De Vos’s revelation comes as a UN classification system used to determine access to food has officially declared famine in Gaza on Friday, saying more than half a million Palestinians are facing catastrophic famine conditions, which include starvation, destitution and death, adding to the 60,000 people killed by Israel, with nearly a third of the dead under the age of 18.
IOL’s request for comment was unsuccessful, as Green declined to answer questions about how publishing Gaza opinion pieces contributes to public debate and democratic decision-making, whether the Daily Maverick will stop publishing Gaza-related opinions, or whether a policy change has affected Gaza content.

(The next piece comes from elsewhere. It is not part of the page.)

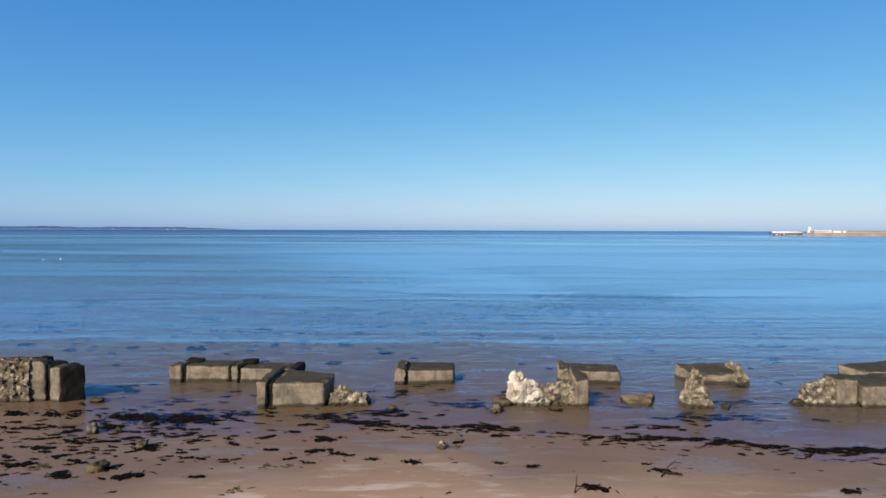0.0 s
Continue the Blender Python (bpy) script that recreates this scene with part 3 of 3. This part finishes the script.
shed = thing("pier_shed", pose(264.0 + 50.5 * math.cos(radians(PIER_TURN)), 489.0 + 50.5 * math.sin(radians(PIER_TURN)) + 2.4, 2.7, 0, 0, PIER_TURN), "low white painted shed on the pier", "shed")
part("wall", one_box(-4.6, 4.6, -1.4, 1.4, 0, 1.7), WHITE_PAINT, shed, smooth=False)
bm = bmesh.new()
vs = [bm.verts.new(p) for p in ((-4.8, -1.6, 1.7), (4.8, -1.6, 1.7), (4.8, 1.6, 1.7), (-4.8, 1.6, 1.7), (-4.8, 0, 2.2), (4.8, 0, 2.2))]
for f in ((0, 1, 5, 4), (3, 4, 5, 2), (0, 4, 3), (1, 2, 5), (0, 3, 2, 1)):
    bm.faces.new([vs[i] for i in f])
part("roof", bm, PIER_PALE, shed, smooth=False)
part("door", one_box(1.0, 2.0, -1.45, -1.38, 0.02, 1.6), TIMBER, shed, smooth=False)

# ---- two white specks on the sea, probably birds, built as buoys ----
for x, y, s in ((-50.9, 77.6, 0.06), (-49.6, 79.0, 0.07)):
    buoy = thing("white_speck", pose(x, y, 0.0), "small round white speck on the sea, built as a float", "buoy", "mooring buoys")
    part("float", turned([(0.02, -s * 0.8), (s * 0.6, -s * 0.75), (s, -0.05), (s, 0.12), (s * 0.75, s * 0.95), (s * 0.2, s * 1.25)], 18), SPECK_WHITE, buoy)
    part("ring", turned([(s * 0.2, s * 1.25), (s * 0.26, s * 1.3), (s * 0.26, s * 1.5), (s * 0.12, s * 1.55)], 12), TIMBER, buoy)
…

IOL also sought comment on whether her actions interfere with newsroom processes or editorial independence amid the allegations, but Green refused to engage.
The allegations come amid broader scrutiny of editorial decisions at South African outlets regarding Gaza coverage and opinion pieces.
In his piece, de Vos raises concerns about the dehumanising of genocide by apologists who, in defence of the genocide being committed by Israel, dismiss the suffering of others in Palestine.
“Last week I posted a message on Facebook and the site formally known as Twitter (some of us luddites still maintain a presence on these sites) to alert people to an upcoming protest march in Sea Point against the ongoing Israeli genocide in Gaza, as well as the regime’s cold-blooded assassination of journalists working in Gaza.”
“The negative responses – many of them in Afrikaans – came in thick and fast, mostly abusive, angry, and incoherent, with the usual sprinkling of homophobia in between, ” de Vos wrote.
He added that “Palestinians were human beings with infinite and equal worth and thus like everybody else deserving of being treated as individual human beings and not as non-beings who could be starved and murdered for no other reason than that they are Palestinians.”
In related coverage, Muslim News reported on Friday on a separate matter involving former press ombud Johan Retief, who criticized the Sunday Times and The Citizen for failing to disclose sponsorship of trips to Israel by the SA Jewish Board of Deputies (SAJBD)
He argued that such sponsorship constitutes a conflict of interest and compromises editorial independence.
Retief invoked Articles 2.1 to 3.2 of the Press Code, which warns that the media should not allow commercial or other non-professional considerations to influence reporting and should indicate when outside organisations have contributed to news gathering.
He stated that seasoned journalists should have known to disclose sponsorship and described the omission as a scandal eroding the credibility of those publications and South African media generally.
“To me, it is unthinkable that newspapers with the stature of those two would fail to mention that the SAJBD had sponsored their excursion,” Retief added.